In Hastings 1972, Karpov scored 8 wins, 6 draws and 1 loss against 5 GMs, 6 IMs, 2 untitled, and 2 unrated. Karpov drew against 4 GMs, lost to Korchnoi and drew against 3 IMs.
At 1972 San Antonio, Texas, USA, Karpov had 7 wins and 7 draws to tie for first at 10.5 with Portisch and Petrosian.
That in summary is why Fischer in his time stands taller than Karpov and Kasparov in their own time.
By the way, neither Kasparov nor Karpov came even close to winning 10 straight much more approach Fischer's 20 straight wins.
Who the hell is Jeff Sonas?
Yep, Jeff is definitely not overrated! lol
Probably the guy who knows the most in the world about using advanced statistics to compare chess players...
If not the top chess statistician then who else is?
lol...yeah well, whatever the heck that means...
Did Kasparov or Karpov play agains the same opponents?
You may look for Kasparov's simul against several national teams with clocks. imho, by memory, matches were against Germany and Israel, and scores were 6-0 both times :D Did Fischer do smth comparable? :D
And Steinitz once won 25, so there...
Did Capablanco do not loose for ages? :D ~10 years?
Well, speaking strictly from a chess rating perspective, check this out:
It shows Garry Kasparov at 2851, first place and Magnus Carlsen at 2826, second place...with Bobby Fischer at 2785 at tenth place.
This info is not necessarily up to date.
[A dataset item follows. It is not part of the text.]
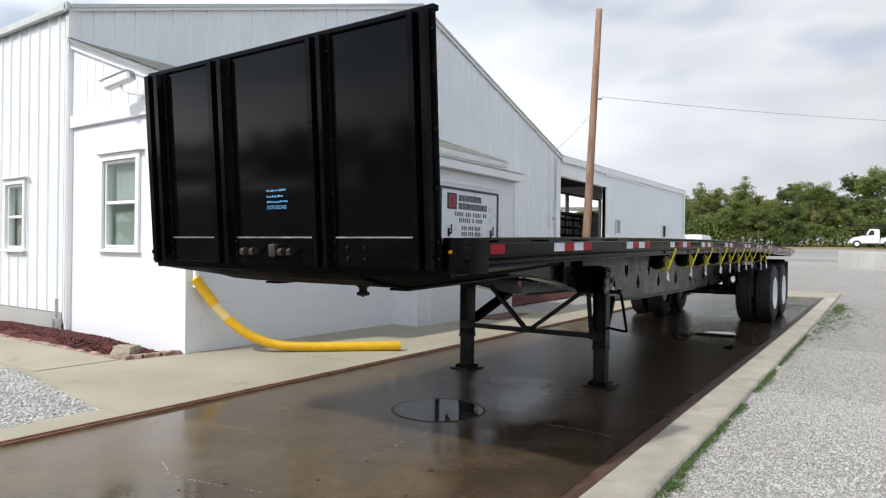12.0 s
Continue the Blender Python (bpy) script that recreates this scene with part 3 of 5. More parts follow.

I think Carlsen is now higher, at the number one spot. I will go get that info and edit below.
Edited: Magnus Carlsen is now #1 at ................
Well, here is what I found: http://www.huffingtonpost.com/2010/01/04/magnus-carlsen-norwegian-_n_410853.html
That was at the end of his career I believe, his peak 1 year rating was actually the highest ever (2895), if you scroll down one paragraph from your quote you will see this.
Very well. Thank you.
I think the term overrated is overrated.
I agree with this. And I co-win.
I oppose you both earnestly and with vigour (more vigourous than America spelling.) I, therefore, take the prize from the both of you.